WRITTEN EXERCISE: Write each line out again exactly as written.

## BEGIN GIVEN INFORMATION

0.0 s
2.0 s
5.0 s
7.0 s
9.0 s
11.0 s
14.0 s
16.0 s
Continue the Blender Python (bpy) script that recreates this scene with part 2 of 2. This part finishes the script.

## END GIVEN INFORMATION

TASK RESULT:
0.0 s
2.0 s
5.0 s
7.0 s
9.0 s
11.0 s
14.0 s
16.0 s
Continue the Blender Python (bpy) script that recreates this scene with part 2 of 2. This part finishes the script.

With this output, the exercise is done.